New Study Links Climate Change to Pregnancy Risks
According to The New York Times, “women exposed to high temperatures or air pollution are more likely to have premature, underweight or stillborn babes, a look at 32 million U.S. births found.” The study also found that African-American mothers and babies are affected at a much higher rate.
This research, published in JAMA Network Open, looked at 57 studies published since 2007 that found a relationship between heat or air pollution and birth outcomes in the United States. Looking at the studies cumulatively, the researchers believe there is reason to be concerned that the toll on babies’ health will only grow as climate change worsens.
The paper also looked at research related to the effects of pregnancy from greater exposure to both ozone pollution and PM 2.5 pollution. The majority of studies reviewed found that both ozone and PM 2.5 pollution is associated with preterm births, low birth weights, and stillbirths. Mothers with asthma were found to be at particularly high risk, with one study finding that severe preterm birth increased by 52% for asthmatic mothers exposed to high levels of air pollution.
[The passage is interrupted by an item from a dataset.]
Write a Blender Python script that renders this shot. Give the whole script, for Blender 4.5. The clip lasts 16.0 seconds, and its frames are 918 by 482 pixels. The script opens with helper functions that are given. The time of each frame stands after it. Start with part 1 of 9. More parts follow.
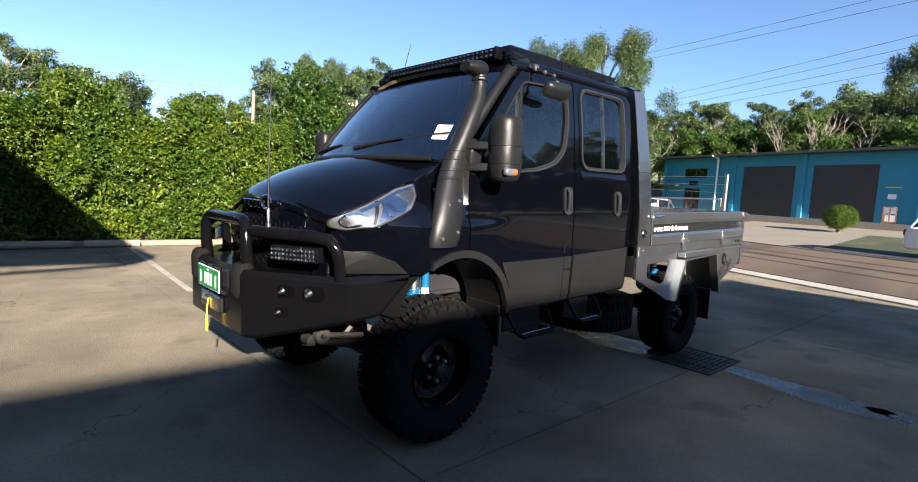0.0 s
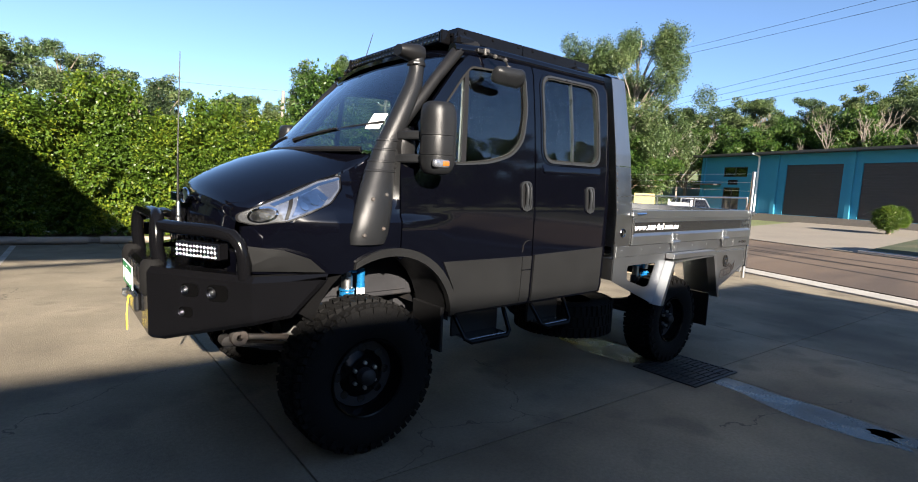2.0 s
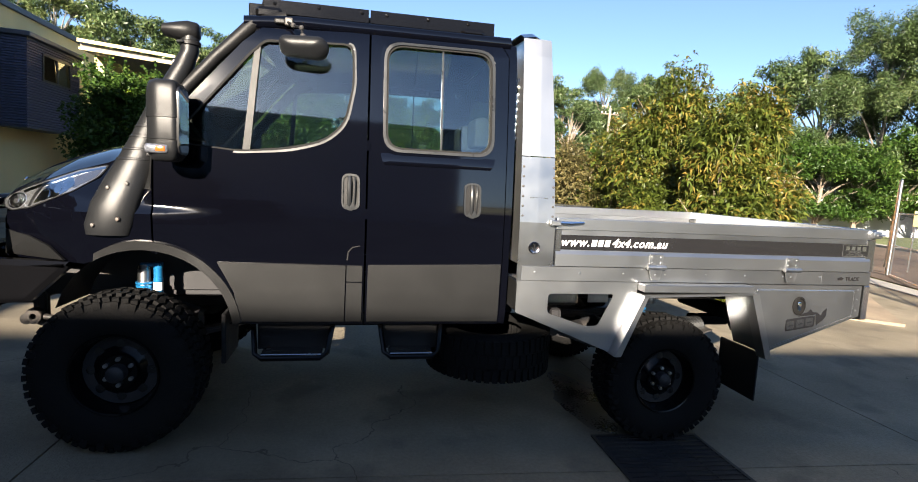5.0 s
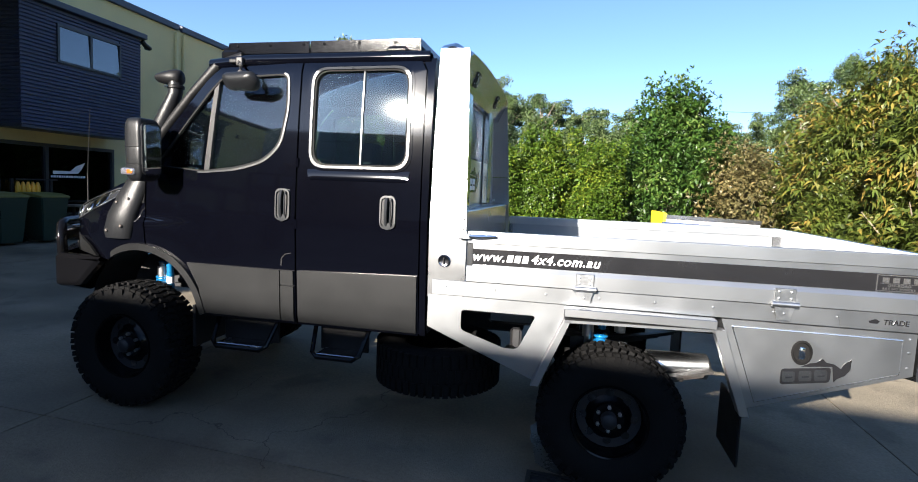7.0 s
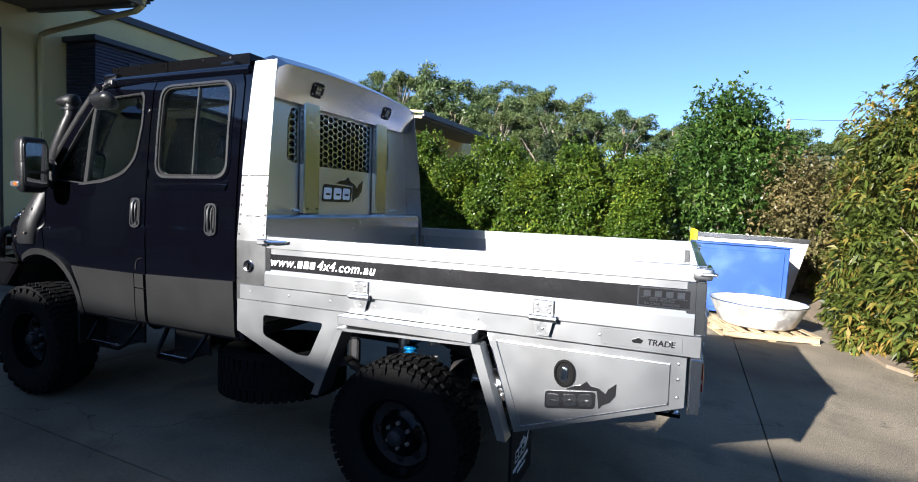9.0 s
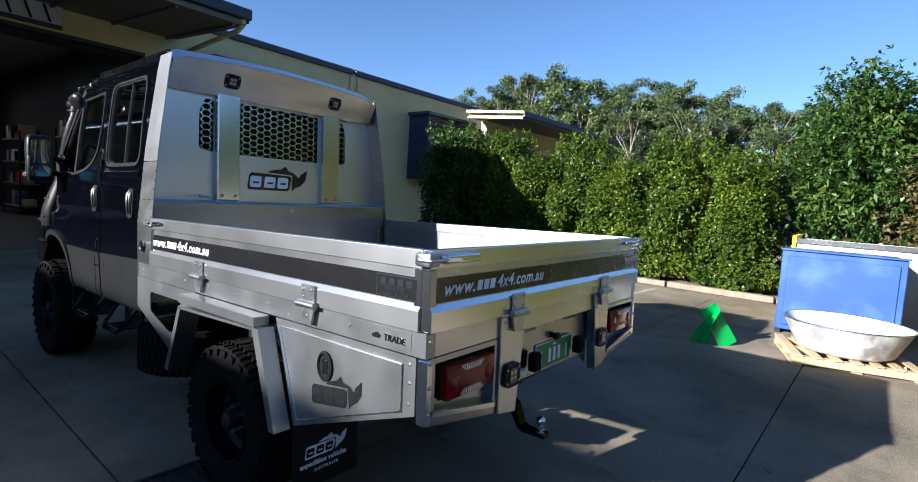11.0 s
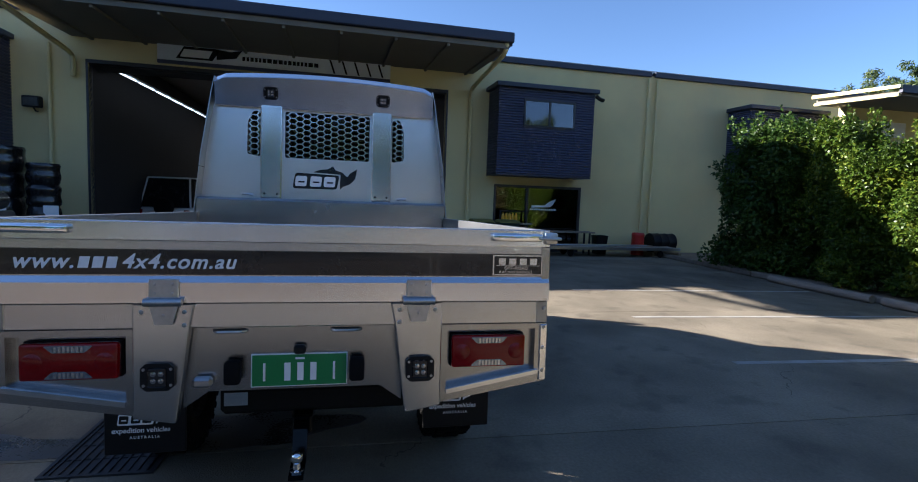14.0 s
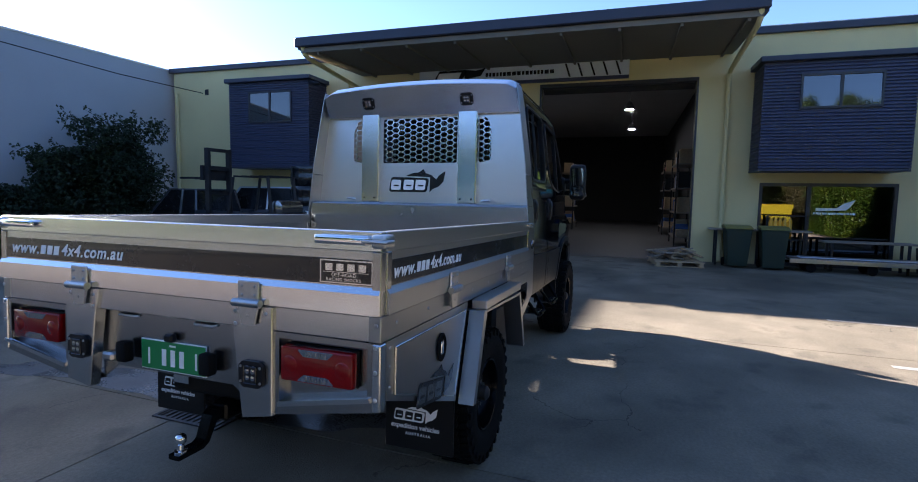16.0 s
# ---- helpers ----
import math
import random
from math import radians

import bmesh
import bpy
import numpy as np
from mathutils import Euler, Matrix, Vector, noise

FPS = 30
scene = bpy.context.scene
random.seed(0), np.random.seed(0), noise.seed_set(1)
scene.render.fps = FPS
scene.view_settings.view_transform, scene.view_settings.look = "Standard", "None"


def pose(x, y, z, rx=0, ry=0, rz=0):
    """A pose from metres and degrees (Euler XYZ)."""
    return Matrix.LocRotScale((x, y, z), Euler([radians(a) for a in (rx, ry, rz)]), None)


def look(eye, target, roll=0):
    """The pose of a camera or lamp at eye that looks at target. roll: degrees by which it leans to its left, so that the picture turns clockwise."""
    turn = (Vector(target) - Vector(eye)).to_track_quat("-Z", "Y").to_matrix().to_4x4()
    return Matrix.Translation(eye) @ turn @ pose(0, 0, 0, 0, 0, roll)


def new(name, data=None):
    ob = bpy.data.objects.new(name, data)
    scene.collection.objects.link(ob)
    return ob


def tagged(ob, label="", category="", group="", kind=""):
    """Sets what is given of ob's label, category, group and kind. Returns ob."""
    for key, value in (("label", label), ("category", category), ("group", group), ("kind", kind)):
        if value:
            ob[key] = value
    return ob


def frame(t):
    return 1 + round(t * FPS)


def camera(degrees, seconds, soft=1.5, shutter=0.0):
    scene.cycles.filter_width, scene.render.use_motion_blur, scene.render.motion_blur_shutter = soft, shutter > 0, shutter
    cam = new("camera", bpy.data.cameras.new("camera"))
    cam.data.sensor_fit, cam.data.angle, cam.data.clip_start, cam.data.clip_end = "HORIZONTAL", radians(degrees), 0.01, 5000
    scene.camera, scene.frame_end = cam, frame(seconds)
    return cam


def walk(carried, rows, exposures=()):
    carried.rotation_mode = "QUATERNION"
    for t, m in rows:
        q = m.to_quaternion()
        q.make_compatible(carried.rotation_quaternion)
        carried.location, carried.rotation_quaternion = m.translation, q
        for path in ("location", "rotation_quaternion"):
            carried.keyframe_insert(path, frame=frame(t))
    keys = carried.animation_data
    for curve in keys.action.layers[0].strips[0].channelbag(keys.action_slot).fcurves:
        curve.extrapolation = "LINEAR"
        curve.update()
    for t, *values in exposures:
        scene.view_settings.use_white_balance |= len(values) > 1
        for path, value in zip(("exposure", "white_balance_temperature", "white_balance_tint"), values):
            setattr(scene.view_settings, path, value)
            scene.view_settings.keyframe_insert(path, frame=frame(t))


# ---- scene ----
cam = camera(83.0, 16.0, soft=1.0)

PATH = [
    (0, (-2.231, -3.43, 1.561), (-0.889, -1.957, 1.384), 3.5),
    (0.5, (-2.153, -3.449, 1.566), (-0.819, -1.97, 1.388), 3.5),
    (1, (-2.042, -3.442, 1.567), (-0.72, -1.952, 1.388), 3.5),
    (1.5, (-1.824, -3.491, 1.579), (-0.533, -1.975, 1.396), 3.5),
    (2, (-1.587, -3.651, 1.564), (-0.354, -2.088, 1.377), 3.6),
    (2.5, (-1.265, -3.801, 1.587), (-0.168, -2.14, 1.394), 3.9),
    (3, (-0.898, -3.888, 1.584), (0.088, -2.16, 1.384), 4.1),
    (3.5, (-0.421, -4.01, 1.583), (0.457, -2.224, 1.38), 4.2),
    (4, (0.073, -4.105, 1.582), (0.789, -2.247, 1.387), 4.1),
    (4.2, (0.288, -4.081, 1.579), (0.943, -2.201, 1.387), 4.2),
    (6.3, (2.425, -4.197, 1.773), (2.209, -2.223, 1.538), 3.9),
    (6.5, (2.568, -4.184, 1.768), (2.272, -2.219, 1.539), 3.8),
    (7, (2.993, -4.059, 1.763), (2.545, -2.122, 1.551), 3.7),
    (7.5, (3.471, -3.969, 1.77), (2.915, -2.057, 1.585), 3.6),
    (8, (3.883, -3.847, 1.77), (3.227, -1.965, 1.597), 3.5),
    (8.5, (4.232, -3.609, 1.77), (3.504, -1.753, 1.614), 3.4),
    (9, (4.67, -3.432, 1.785), (3.863, -1.609, 1.628), 3.3),
    (11.3, (6.16, -2.142, 1.757), (4.806, -0.679, 1.586), 3.3),
    (11.5, (6.281, -1.979, 1.752), (4.864, -0.578, 1.582), 3.0),
    (12, (6.553, -1.552, 1.744), (4.979, -0.33, 1.574), 2.9),
    (12.5, (6.676, -1.108, 1.713), (4.972, -0.074, 1.545), 2.8),
    (13, (6.819, -0.616, 1.695), (5.018, 0.239, 1.531), 2.6),
    (13.5, (6.881, -0.175, 1.689), (4.997, 0.477, 1.521), 2.4),
    (14, (6.815, 0.248, 1.699), (4.86, 0.631, 1.527), 2.1),
    (14.5, (6.81, 0.72, 1.698), (4.82, 0.806, 1.523), 1.9),
    (15, (6.68, 1.133, 1.681), (4.694, 0.976, 1.507), 1.6),
    (15.5, (6.496, 1.526, 1.692), (4.547, 1.112, 1.517), 1.3),
    (16, (6.313, 1.947, 1.702), (4.45, 1.242, 1.523), 0.9),
]
walk(cam, [(t, look(eye, target, roll)) for t, eye, target, roll in PATH],
     [(0, 2.20, 6080, 11), (2.5, 2.22, 6150, 11), (4, 2.37, 6600, 11), (6.5, 2.40, 5900, 10), (8, 2.16, 5720, 11), (9, 2.06, 5520, 11), (11.5, 1.90, 5350, 11), (12.5, 1.96, 5320, 12), (14.5, 2.37, 5640, 14), (16, 2.82, 5620, 17)])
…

According to Nathaniel DeNicola, one of the paper’s authors and an assistant professor of obstetrics and gynecology at the George Washington University School of Medicine and Health Sciences, premature birth and low birth weight can have lifelong consequences, affecting things like brain development and disease vulnerability. “This really does set the stage for an entire generation,” DeNicola said. And this disproportionately burdens black mothers during their pregnancy and beyond, with one paper showing that black mothers are 2.4 times more likely to deliver low birth weight children than white women, while another analysis found that the risk of stillbirth was twice as great for black mothers as for white mothers.